Maybe I'll strike up a conversation-I'll say "You sure buy a lot of ice" or something like that. Maybe if we ever start dating I can say I used that line as an "ice breaker". Then when she tells me, maybe I could offer to deliver her 25 bags at the beginning of my shift. That way she wouldn't have to drive clear over here from South 65. She'd appreciate that. I'd have to tell old man Cunningham he didn't have to pay me for the half hour it'd take. That would make him happy-him with silver dollars in his front walkway, too.

Or maybe I'll just drop in there, casual-like some night. Say, well hello! Fancy meeting you here! I'd tell her my name. The kid wouldn't be around to laugh at me then. That'd be good.

Hell, I ain't gonna do that. There's got to be people in and out of the store all the time. Maybe I'll become a regular-just say hi every time I go in, get to know her that way. Just mention my name at some point so she'd know who I was. Not just the guy down at the ice plant.

I could mention something technical, like about her freezer cabinets, or the produce section. Give her a money-saving tip, like "Did you know you lose a ton of refrigeration for every hour those doors are open?" Or something like that. She could probably save a lot on electricity just by putting in night covers.

Then I could say something like "I know a lot about refrigeration, but I'm hot for you." Naw, that's no good. "I know a lot about keeping things cool-would you like to have a cold beer with me some night." Maybe she don't like beer. Probably drinks wine. I could buy a bottle of pink wine for her in case she ever came over. I'd hate for anyone to find it in my fridge if she didn't.

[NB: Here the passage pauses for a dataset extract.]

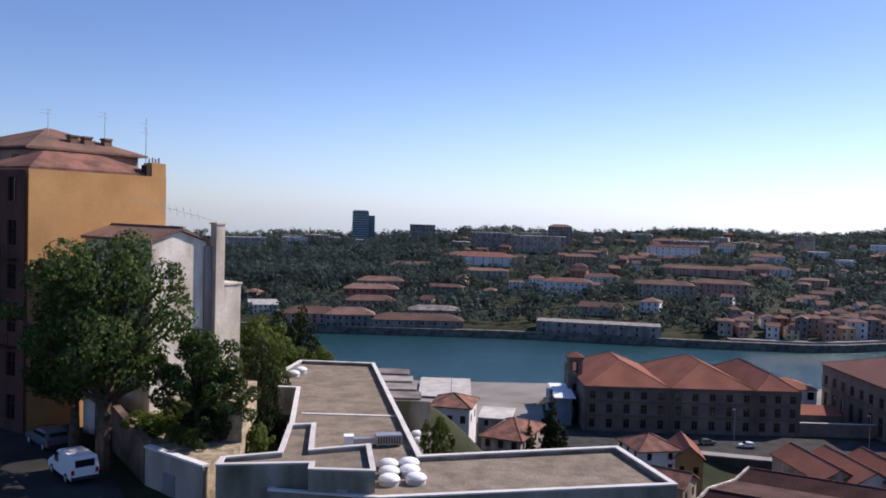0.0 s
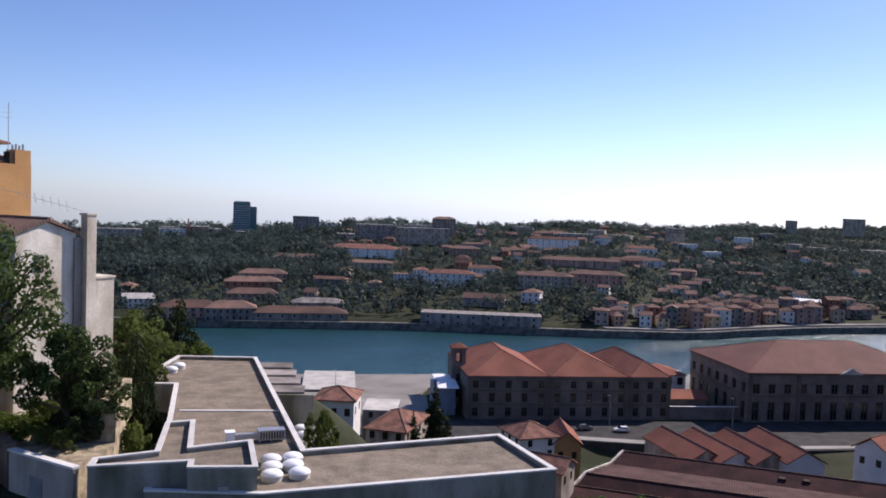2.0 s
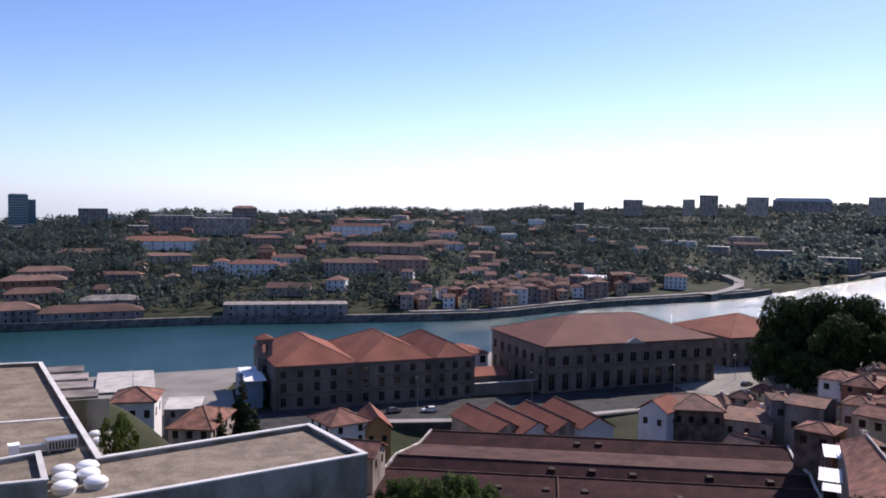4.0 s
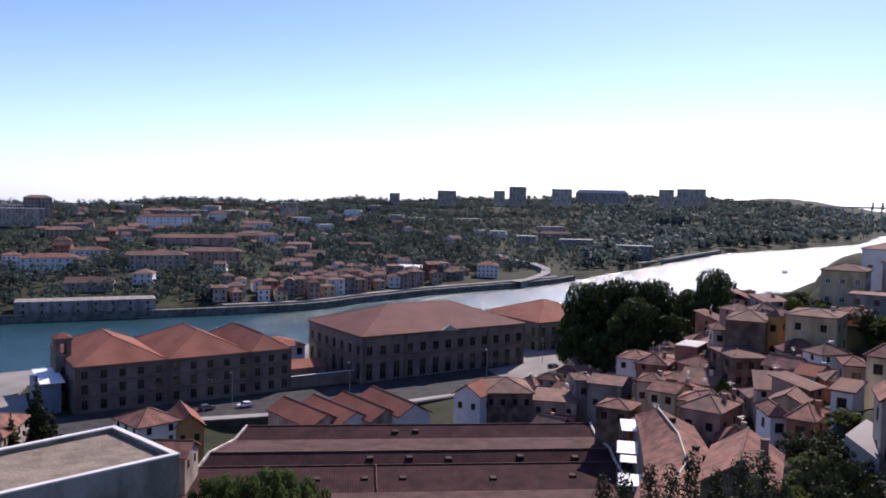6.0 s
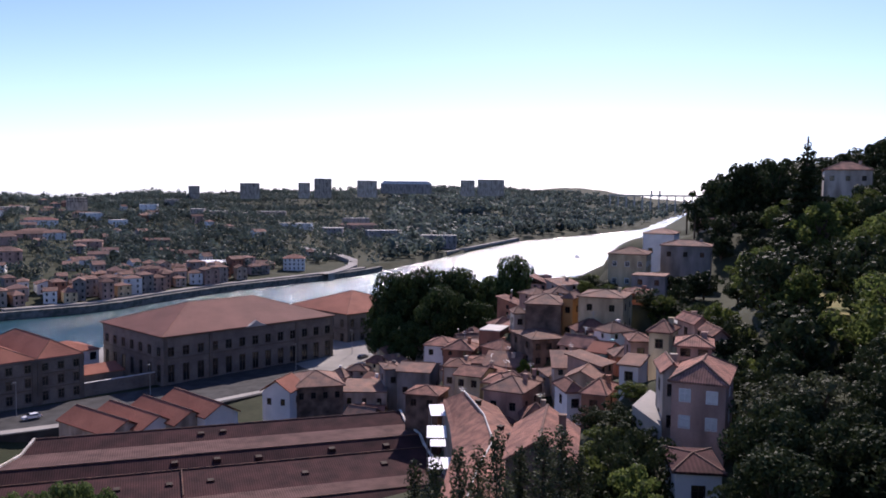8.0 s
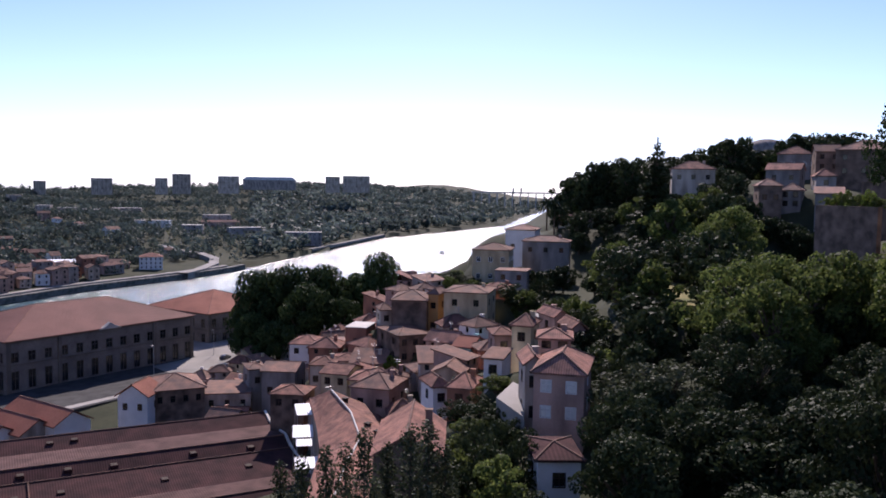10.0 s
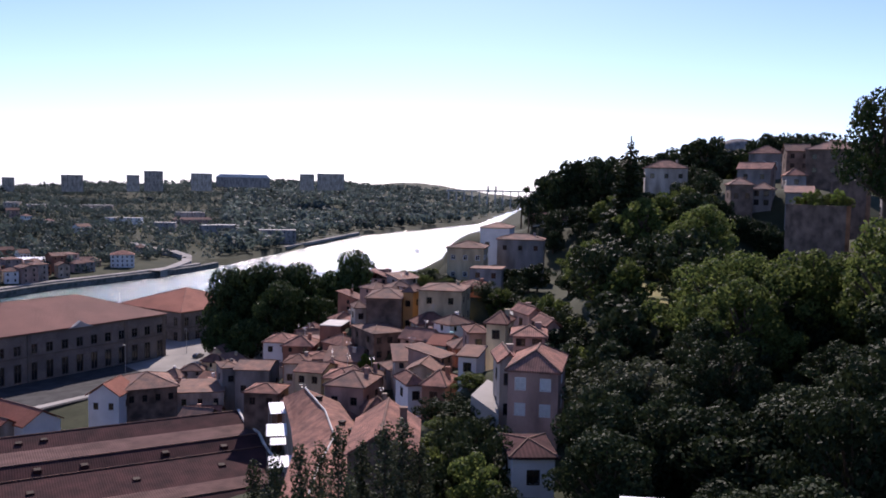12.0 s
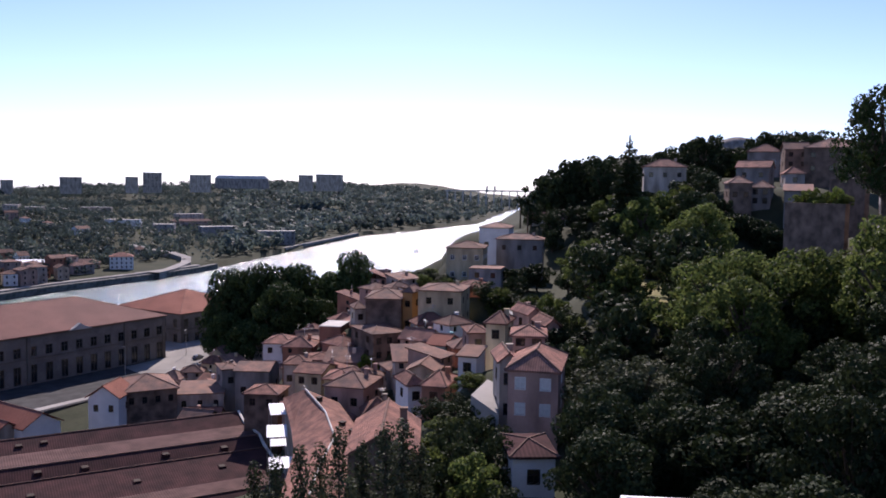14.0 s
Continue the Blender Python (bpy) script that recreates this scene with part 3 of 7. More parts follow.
EARTH = material("earth_and_scrub", (0.038, 0.04, 0.022), 0.95, 0.5, 0.08, 0.6, 0.4, stain=(0.028, 0.034, 0.017))
me = ground_mesh()
me.materials.append(EARTH)
tagged(new("ground", me), "hillsides of scrub, earth and paving above the river", "ground", kind="structure")
bm = bmesh.new()
shores = [(x, float(np.interp(x, NEAR_X, NEAR_Y)) - 18, float(np.interp(x, FAR_X, FAR_Y)) + 10) for x in range(-3600, 4801, 60)]
strip = [(bm.verts.new((x, a, 0)), bm.verts.new((x, b, 0))) for x, a, b in shores]
for (a, b), (c, d) in zip(strip, strip[1:]):
    bm.faces.new((a, c, d, b))
tagged(mesh_object("water", bm, WATER), "wide blue-green river with wind ripples", "river", kind="structure")


# ---- modern building with flat gravel roofs ----
ROOF_OUT = [(-3.2, 48.2), (15.2, 52.3), (13.2, 60.8), (-1.0, 57.0), (-7.0, 91.6), (-15.2, 92.0), (-17.0, 78.0), (-13.1, 77.8), (-11.3, 64.3), (-9.8, 49.0)]
BLOCK_OUT = [(-12.9, 49.0), (-7.5, 49.9), (-7.4, 48.7), (-3.5, 48.7), (-4.3, 54.4), (-7.8, 52.9), (-8.6, 59.4), (-10.4, 58.8), (-9.8, 52.0), (-13.0, 50.6)]


def inset(outline, d):
    """The outline moved inwards by d."""
    res, n = [], len(outline)
    for i in range(n):
        p, q, r = Vector(outline[i - 1]), Vector(outline[i]), Vector(outline[(i + 1) % n])
        a, b = (q - p).normalized(), (r - q).normalized()
        na, nb = Vector((-a.y, a.x)), Vector((-b.y, b.x))
        k = (na + nb) / max(1 + na.dot(nb), 0.25)
        res.append(tuple(q + k * d))
    return res


def parapet(bm, outline, z0, z1, width):
    """Upstand with a flat top that follows a closed outline, as one connected ring."""
    inn = inset(outline, width)
    n = len(outline)
    R_ = [[bm.verts.new((*p, z)) for p in o] for o, z in ((outline, z0), (outline, z1), (inn, z1), (inn, z0))]
    for i in range(n):
        j = (i + 1) % n
        for a, b in zip(R_, R_[1:] + R_[:1]):
            bm.faces.new((a[i], a[j], b[j], b[i]))


def flat_roofed(parent, outline, z_roof, z_low, z_top, width):
    bm = bmesh.new()
    prism(bm, outline, z_low, z_roof - 0.02)
    uv_planar(bm)
    part("wall", bm, CONCRETE, parent)
    bm = bmesh.new()
    prism(bm, inset(outline, width - 0.02), z_roof - 0.02, z_roof + 0.03)
    part("roof", bm, GRAVEL, parent, "brown gravel roof surface")
    bm = bmesh.new()
    parapet(bm, outline, z_roof - 0.02, z_top - 0.1, width)
    part("parapet", bm, CONCRETE, parent)
    bm = bmesh.new()
    wide = inset(outline, -0.05)
    parapet(bm, wide, z_top - 0.1, z_top, width + 0.1)
    part("coping", bm, COPING, parent, "pale concrete coping")


modern = empty("modern_building", pose(0, 0, 0), "grey concrete building with flat gravel roofs and pale copings", "building")
flat_roofed(modern, ROOF_OUT, 48.1, 26.0, 48.5, 0.3)
flat_roofed(modern, BLOCK_OUT, 49.55, 40.0, 49.9, 0.24)
bm = bmesh.new()
box(bm, -11.2, 68.9, 48.13, -3.4, 69.25, 48.2)
part("joint_strip", bm, COPING, modern)
bm = bmesh.new()
box(bm, -0.3, -0.05, 0, 0.3, 0.03, 0.45)
for k in range(4):
    box(bm, -0.24, -0.09, 0.06 + k * 0.1, 0.24, -0.05, 0.1 + k * 0.1)
vent = part("wall_vent", bm, METAL, modern)
vent.matrix_basis = pose(-5.4, 48.66, 48.3)


def dome_light(x, y, z, r):
    e = empty("roof_dome", pose(x, y, z), "round white acrylic skylight dome on the gravel roof", "skylight", "domes on the flat roof")
    bm = bmesh.new()
    tube(bm, (0, 0, 0), (0, 0, 0.28), r * 0.95, r * 0.95, 20)
    tube(bm, (0, 0, 0.28), (0, 0, 0.36), r * 1.06, r * 1.06, 20)
    part("curb", bm, COPING, e)
    bm = bmesh.new()
    bmesh.ops.create_uvsphere(bm, u_segments=20, v_segments=12, radius=r)
    bmesh.ops.delete(bm, geom=[v_ for v_ in bm.verts if v_.co.z < -0.01], context="VERTS")
    bmesh.ops.scale(bm, vec=(1, 1, 0.45), verts=bm.verts)
    bmesh.ops.translate(bm, vec=(0, 0, 0.36), verts=bm.verts)
    part("dome", bm, PLASTIC, e, smooth=True)


for x, y in ((-3.1, 54.9), (-1.75, 55.3), (-2.95, 53.3), (-1.65, 53.7), (-2.85, 51.7), (-1.2, 52.1)):
    dome_light(x, y, 48.13, 0.66)
for x, y in ((-14.6, 84.6), (-14.2, 86.6)):
    dome_light(x, y, 48.13, 0.62)
for x, y in ((-1.9, 82.0), (-1.6, 79.6), (-2.4, 77.4)):
    dome_light(x, y, 43.03, 0.62)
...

I know what-I'll call out there some Saturday night around eight and ask her if she's running out of ice. That's just good customer service. I can pull the last load of ice out of the floor at ten and take off early if that damn kid will cover for me. Maybe if I offer to buy beer for him and his friends so they don't have to go over to colored town to get it. I wonder how much extra they have to pay. Maybe five bucks-I'll tell him I'll do it for free. He just has to close up, drop the key in the slot and keep his mouth shut. That ain't too much to ask, is it?


Aw, what am I talkin' about. That kid ain't gonna do me any favors. He'd probably tell on me, then where would I be? I'd be fired is where. Helluva marriage prospect I'd be then. No job, beat-up car, no money. Shit.

Maybe she goes to church. I could pull that off. I can be just as holy as the next guy. Although there's probably plenty of church-goin' guys who've already got their eyes on her. Or women who want to introduce their kin to her. That's the problem-church is always crowded.

Maybe I could slip when I'm puttin' the bags in her trunk one night and ask her to take me to the hospital. Then once I got in her car and we had drove away a bit I could tell her I just faked it so that I could get to know her better 'cause I think she's so pretty. She might appreciate that-think it's funny and all.

Or maybe not. It'd probably startle her when I told her. And Cunningham would want to know why we didn't have enough ice for the chicken plant in the morning. Naw, that's no good. I'll just have to tell that kid to take off some Saturday and I'll cover for him. That way it'll be just me and her when she drives up. And then I'll tell her what I want to say. What I told that kid that he thought was so funny. I'd give my right arm for five minutes alone with her.